▶ Stated problem: In the listing below, find the line that contains "q.make_compatible(carried.rotation_quaternion)" and the line that contains "scene.view_settings.keyframe_insert(path, frame=frame(t))". Quote both and every line between them, exactly, and nothing more.

▶ Dataset content:

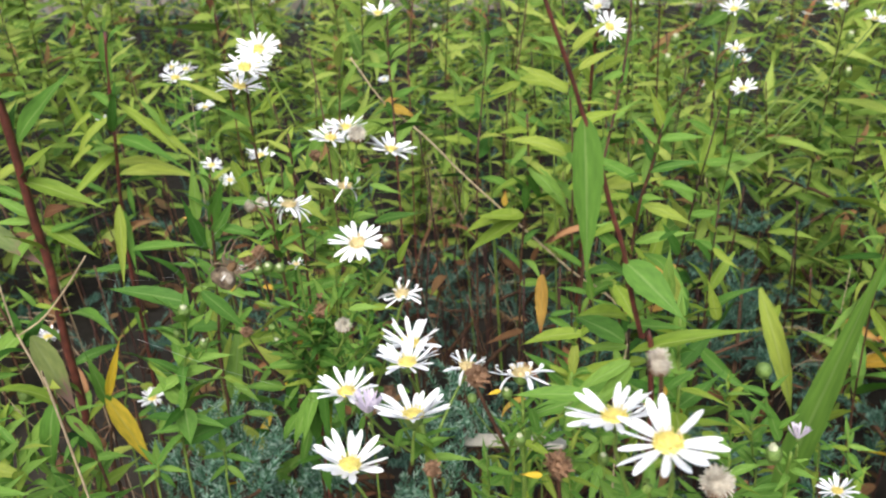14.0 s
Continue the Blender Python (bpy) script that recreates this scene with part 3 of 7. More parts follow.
leaf(plant, (-0.1522, 0.6, 0.4959), (-0.1802, 0.55, 0.4726), 0.0051, LIME, 1, -26)
leaf(plant, (-0.1451, 0.6, 0.5092), (-0.0639, 0.54, 0.507), 0.0049, GREEN, 2, 19)
leaf(plant, (-0.1404, 0.6, 0.5412), (-0.0945, 0.6, 0.4917), 0.0043, LIME, 1, 36)
leaf(plant, (-0.1626, 0.6, 0.5329), (-0.1884, 0.6, 0.5113), 0.0028, LIME, 1, -47)
leaf(plant, (-0.1571, 0.6, 0.4981), (-0.1827, 0.6, 0.5091), 0.0023, GREEN, 0, -30)
leaf(plant, (-0.1616, 0.6, 0.4172), (-0.1284, 0.6, 0.4326), 0.0035, BROWN, 5, 34)
leaf(plant, (-0.1479, 0.6, 0.4661), (-0.1482, 0.6, 0.4324), 0.0028, GREEN, 3, 157)
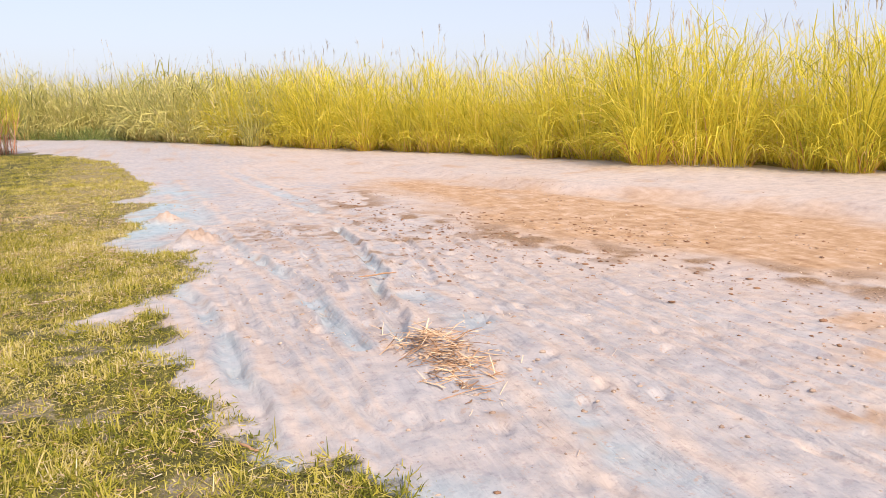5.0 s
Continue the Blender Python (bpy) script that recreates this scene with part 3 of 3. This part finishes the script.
def fill(ring, gap, limit):
    """Uneven rows of spots inside a ring, nearest the walk first."""
    ys, xs = [p[1] for p in ring], [p[0] for p in ring]
    spots = []
    for y in np.arange(min(ys), max(ys), gap):
        for x in np.arange(min(xs), max(xs), gap):
            p = (x + rng.uniform(-0.35, 0.35) * gap, y + rng.uniform(-0.35, 0.35) * gap)
            if inside(np.array([p[0]]), np.array([p[1]]), ring)[0]:
                spots.append(p)
    spots.sort(key=lambda p: math.hypot(p[0], p[1] - 9))
    return spots[:limit]


used = set()
place([sugarcane(s) for s in (11, 12, 13)], [(x, y, rng.uniform(0, 360), rng.uniform(1.10, 1.27)) for x, y in NEAR_CANE], used)
cane_kinds = [sugarcane(s, 11, 0.4, False, 1.0, 8) for s in (21, 22, 23, 24)]
place(cane_kinds, [(x, y, rng.uniform(0, 360), rng.uniform(1.10, 1.27)) for x, y in fill(NEAR_FIELD, 0.74, 105)], used)
place([sugarcane(71, 7, 0.16, True, 0.8, 7)], [(-2.75, 15.55, 0, 1.0)], used)
green = [tagged(sugarcane(75, 9, 0.3, True, 0.95, 9, 0.3, GREEN_CANE), "fresh dark-green cane clump among yellowed canes", "sugarcane", "green cane clumps")]
place(green, [(-9.4, 29.2, 0, 1.05), (-10.4, 29.3, 70, 1.15), (-12.3, 29.2, 150, 1.05)], used)
place([sugarcane(72, 3, 0.12, True, 0.8, 8), sugarcane(73, 2, 0.08, True, 0.65, 7)], [(-3.75, 11.15, 0, 1.0), (-4.6, 10.4, 90, 0.9), (-5.3, 12.4, 30, 1.0), (-4.1, 10.5, 10, 0.6)], used)
far_kinds = [sugarcane(s, 14, 0.34, False, 1.0, 9, 0.3, single=False) for s in (81, 82, 83, 84)]
place(far_kinds, [(x, y, rng.uniform(0, 360), rng.uniform(1.25, 1.5)) for x, y in fill(FAR_FIELD, 1.1, 85)], used)


def fallen_leaf(x, y, turn, length, wide):
    """A long withered cane leaf that lies on the turf with its ends curled."""
    s = np.linspace(-0.5, 0.5, 9)
    px = x + s * length * math.cos(turn) - 0.25 * s**2 * length * math.sin(turn)
    py = y + s * length * math.sin(turn) + 0.25 * s**2 * length * math.cos(turn)
    pz = ground_z(px, py) + 0.045 + 0.05 * np.sin(s * 5 + x * 9)
    side = np.stack([-math.sin(turn) + 0 * s, math.cos(turn) + 0 * s, 0.4 * np.cos(s * 6 + y)], -1)
    w = wide * np.array([0.4, 0.8, 1, 1, 1, 0.9, 0.7, 0.45, 0.06])
    v, q = ribbons(np.stack([px, py, pz], -1)[None], side[None], w[None], 0.15)
    tagged(new("fallen_leaf", quick_mesh("fallen_leaf", v, [q], DRY_LEAF)), "long withered cane leaf lying on the turf", "leaf", "fallen cane leaves")


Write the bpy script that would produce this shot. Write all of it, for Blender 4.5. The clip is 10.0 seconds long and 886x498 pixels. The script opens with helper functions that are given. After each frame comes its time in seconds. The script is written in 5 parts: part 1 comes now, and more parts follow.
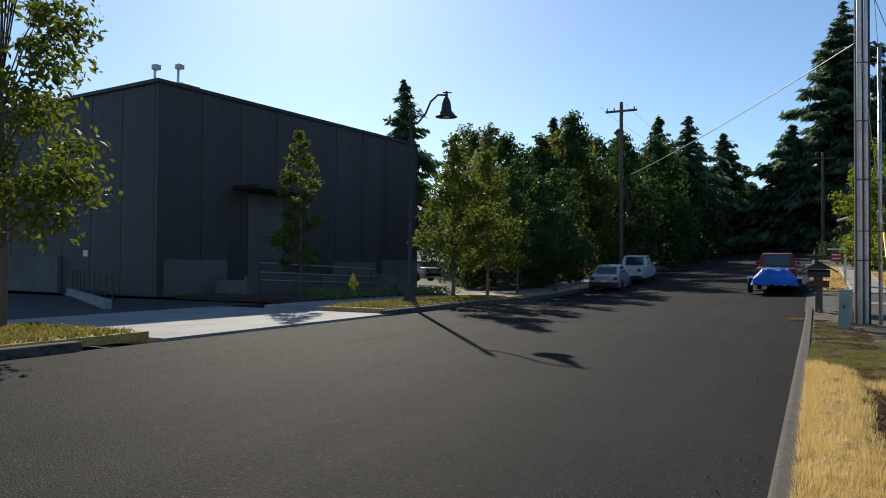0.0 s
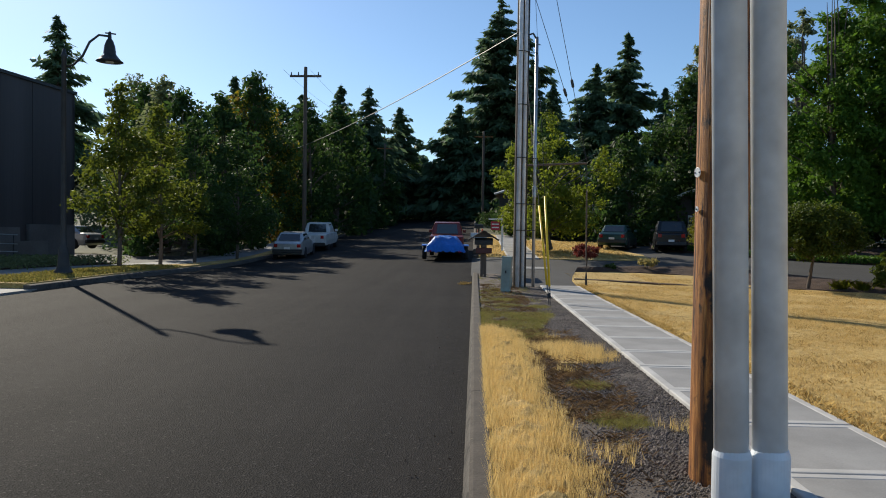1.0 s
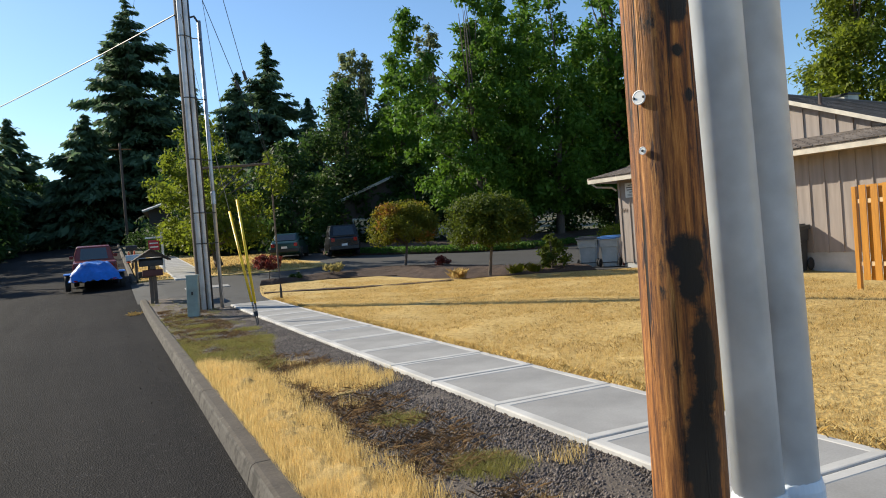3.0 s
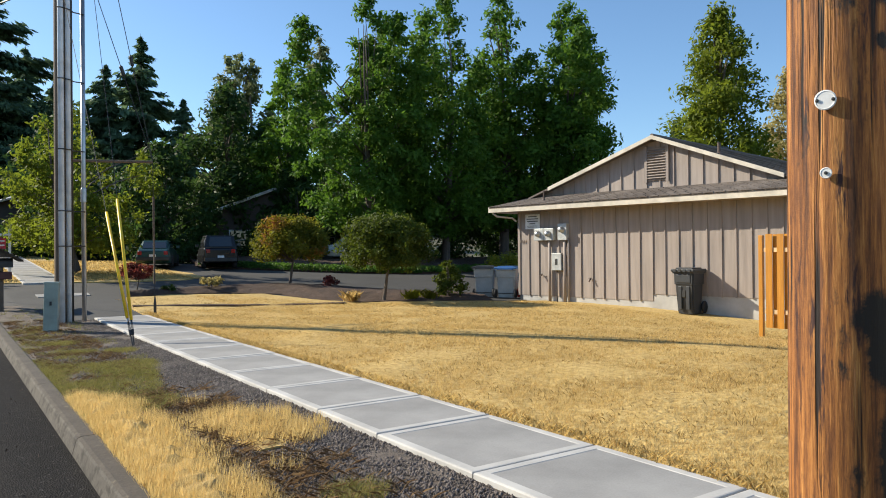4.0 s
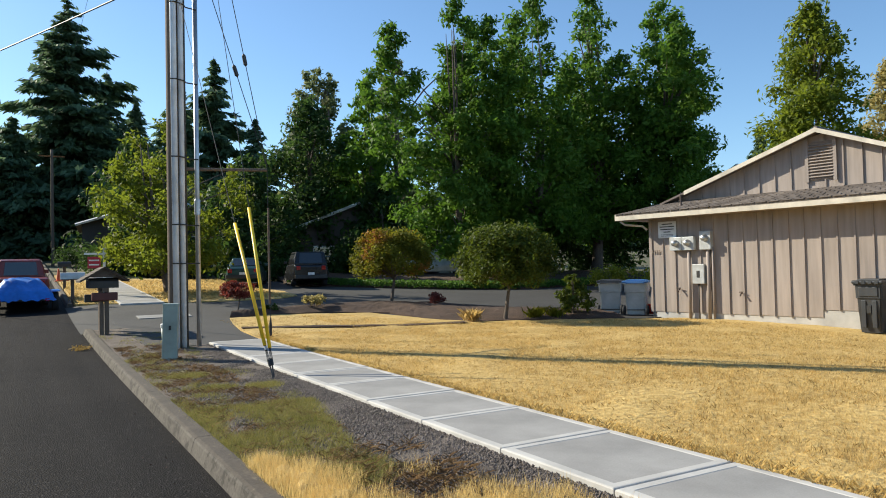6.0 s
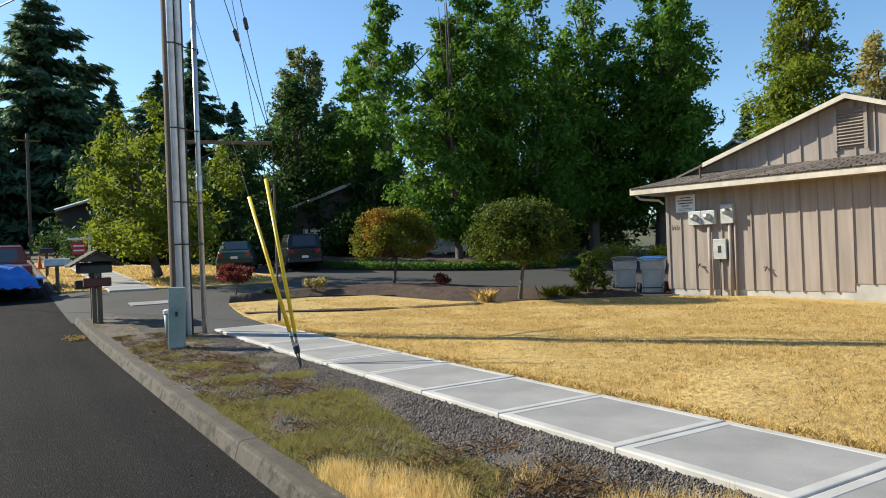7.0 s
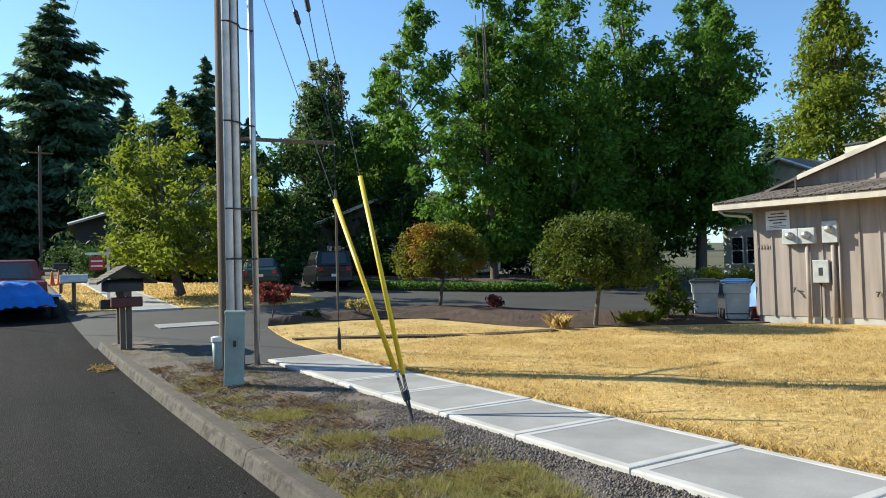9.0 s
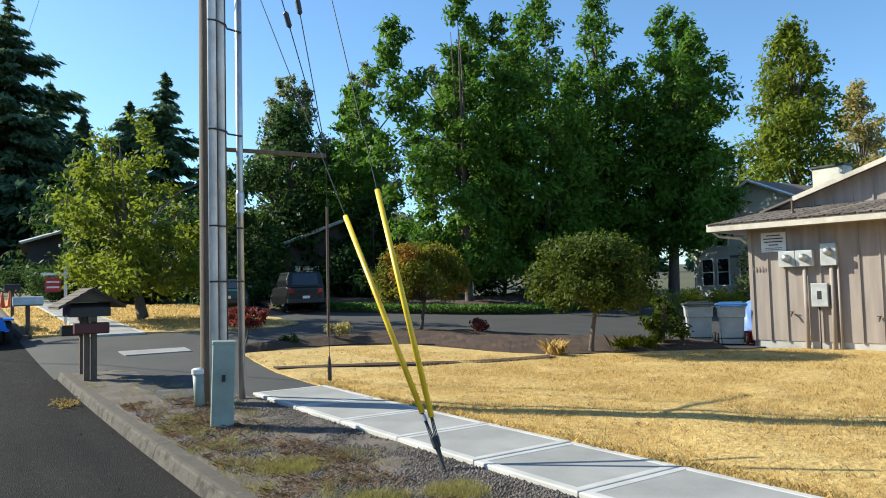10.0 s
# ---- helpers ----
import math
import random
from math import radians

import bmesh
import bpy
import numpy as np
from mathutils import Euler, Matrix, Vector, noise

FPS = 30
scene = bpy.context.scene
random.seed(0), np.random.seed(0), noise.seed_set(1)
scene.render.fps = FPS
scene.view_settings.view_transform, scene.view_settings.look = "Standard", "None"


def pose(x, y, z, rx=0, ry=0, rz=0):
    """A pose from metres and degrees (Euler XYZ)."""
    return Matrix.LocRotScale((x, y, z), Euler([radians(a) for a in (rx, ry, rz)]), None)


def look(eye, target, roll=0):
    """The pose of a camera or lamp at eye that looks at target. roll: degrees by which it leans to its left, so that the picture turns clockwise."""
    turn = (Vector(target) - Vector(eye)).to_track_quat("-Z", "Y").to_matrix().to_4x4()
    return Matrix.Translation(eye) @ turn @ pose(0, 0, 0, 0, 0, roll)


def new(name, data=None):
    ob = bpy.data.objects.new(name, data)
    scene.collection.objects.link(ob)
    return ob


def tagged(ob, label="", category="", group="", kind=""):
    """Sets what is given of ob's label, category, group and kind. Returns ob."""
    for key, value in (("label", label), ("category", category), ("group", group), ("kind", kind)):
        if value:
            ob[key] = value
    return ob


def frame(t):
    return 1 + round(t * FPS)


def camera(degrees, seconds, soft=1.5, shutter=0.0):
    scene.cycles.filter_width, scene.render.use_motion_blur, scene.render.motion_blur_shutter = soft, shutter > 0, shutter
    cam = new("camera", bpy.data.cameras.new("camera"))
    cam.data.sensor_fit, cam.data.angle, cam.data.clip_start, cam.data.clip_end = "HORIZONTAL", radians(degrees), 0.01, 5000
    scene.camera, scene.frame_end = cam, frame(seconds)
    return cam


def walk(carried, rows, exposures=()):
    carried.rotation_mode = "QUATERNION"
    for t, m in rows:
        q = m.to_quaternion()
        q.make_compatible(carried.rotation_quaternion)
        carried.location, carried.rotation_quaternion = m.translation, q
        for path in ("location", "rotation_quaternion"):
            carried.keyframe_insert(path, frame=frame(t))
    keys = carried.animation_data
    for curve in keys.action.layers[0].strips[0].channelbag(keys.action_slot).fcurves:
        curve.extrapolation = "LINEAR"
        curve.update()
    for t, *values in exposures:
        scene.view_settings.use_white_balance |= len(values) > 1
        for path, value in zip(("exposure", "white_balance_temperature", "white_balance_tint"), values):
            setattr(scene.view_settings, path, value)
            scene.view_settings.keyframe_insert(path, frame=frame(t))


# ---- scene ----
cam = camera(63.0, 10.0, soft=1.0)
PATH = [
    (0, (-1.79, -17.516, 1.552), (-2.708, -15.739, 1.593), 0.4),
    (0.5, (-1.938, -17.284, 1.545), (-2.482, -15.359, 1.51), 2.5),
    (0.9, (-2.05, -16.952, 1.596), (-2.222, -14.96, 1.566), 0.9),
    (1, (-2.062, -16.865, 1.602), (-2.148, -14.867, 1.558), 0.8),
    (1.5, (-2.275, -16.41, 1.55), (-2.069, -14.42, 1.578), -1.0),
    (2, (-2.518, -15.921, 1.474), (-1.981, -13.994, 1.467), -1.7),
    (2.2, (-2.615, -15.679, 1.476), (-2.012, -13.772, 1.471), -1.6),
    (3.3, (-2.904, -14.189, 1.467), (-1.989, -12.411, 1.421), -3.4),
    (3.5, (-2.946, -13.914, 1.487), (-1.978, -12.164, 1.452), -1.4),
    (4, (-3.023, -13.213, 1.534), (-1.879, -11.573, 1.540), -0.5),
    (4.5, (-3.16, -12.544, 1.551), (-2.036, -10.891, 1.627), -1.3),
    (5, (-3.253, -11.833, 1.455), (-2.063, -10.226, 1.495), -1.2),
    (5.5, (-3.32, -11.182, 1.549), (-2.159, -9.554, 1.582), -1.4),
    (6, (-3.44, -10.415, 1.526), (-2.436, -8.686, 1.576), -1.3),
    (6.2, (-3.554, -10.152, 1.509), (-2.526, -8.436, 1.514), -2.5),
    (7.3, (-3.638, -8.692, 1.421), (-2.566, -7.003, 1.422), -1.7),
    (7.5, (-3.638, -8.436, 1.463), (-2.542, -6.763, 1.45), -1.6),
    (8, (-3.645, -7.756, 1.384), (-2.537, -6.091, 1.402), -2.2),
    (8.5, (-3.751, -7.11, 1.368), (-2.606, -5.472, 1.437), -2.3),
    (9, (-3.794, -6.422, 1.452), (-2.757, -4.714, 1.51), -1.6),
    (9.5, (-3.824, -5.786, 1.458), (-2.687, -4.142, 1.512), -0.2),
    (10, (-3.87, -5.255, 1.523), (-2.741, -3.608, 1.635), -1.5),
]
walk(cam, [(t, look(eye, target, roll)) for t, eye, target, roll in PATH],
     exposures=((0.0, 0.12, 6200, 6), (0.9, 0.14, 6250, 6), (2.0, 0.34, 6300, 5), (3.5, 0.68, 6350, 5), (5.0, 0.7, 6350, 4), (7.5, 0.8, 6250, 2), (10.0, 0.94, 6000, 0)))

# ---- world, sun, exposure ----
SUN_AZ = (-0.61, 0.792)            # towards the sun
SUN_EL = radians(31)
world = bpy.data.worlds.new("sky")
scene.world = world
world.use_nodes = True
wn = world.node_tree
sky = wn.nodes.new("ShaderNodeTexSky")
sky.sky_type, sky.sun_disc = "NISHITA", False
sky.sun_elevation = SUN_EL
sky.sun_rotation = math.atan2(SUN_AZ[0], SUN_AZ[1])
sky.air_density, sky.dust_density, sky.ozone_density = 0.95, 0.32, 4.2
wn.links.new(sky.outputs[0], wn.nodes["Background"].inputs[0])
wn.nodes["Background"].inputs[1].default_value = 0.112
sun_data = bpy.data.lights.new("sun", "SUN")
sun_data.energy, sun_data.angle, sun_data.color = 5.0, radians(0.53), (1.0, 0.875, 0.71)
sun = new("sun", sun_data)
sun.matrix_world = look((SUN_AZ[0] * 40, SUN_AZ[1] * 40, math.tan(SUN_EL) * 40), (0, 0, 0))


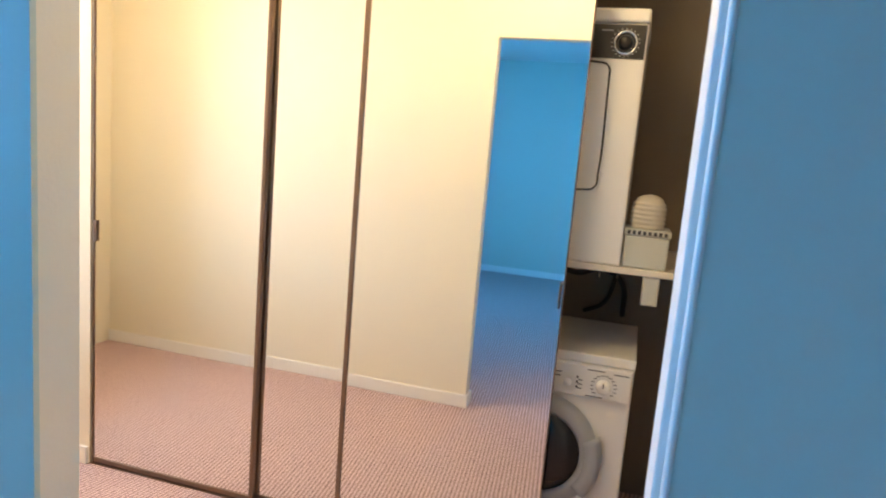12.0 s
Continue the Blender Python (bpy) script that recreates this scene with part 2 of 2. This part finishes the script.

▶ Expected answer:
        q.make_compatible(carried.rotation_quaternion)
        carried.location, carried.rotation_quaternion = m.translation, q
        for path in ("location", "rotation_quaternion"):
            carried.keyframe_insert(path, frame=frame(t))
    keys = carried.animation_data
    for curve in keys.action.layers[0].strips[0].channelbag(keys.action_slot).fcurves:
        curve.extrapolation = "LINEAR"
        curve.update()
    for t, *values in exposures:
        scene.view_settings.use_white_balance |= len(values) > 1
        for path, value in zip(("exposure", "white_balance_temperature", "white_balance_tint"), values):
            setattr(scene.view_settings, path, value)
            scene.view_settings.keyframe_insert(path, frame=frame(t))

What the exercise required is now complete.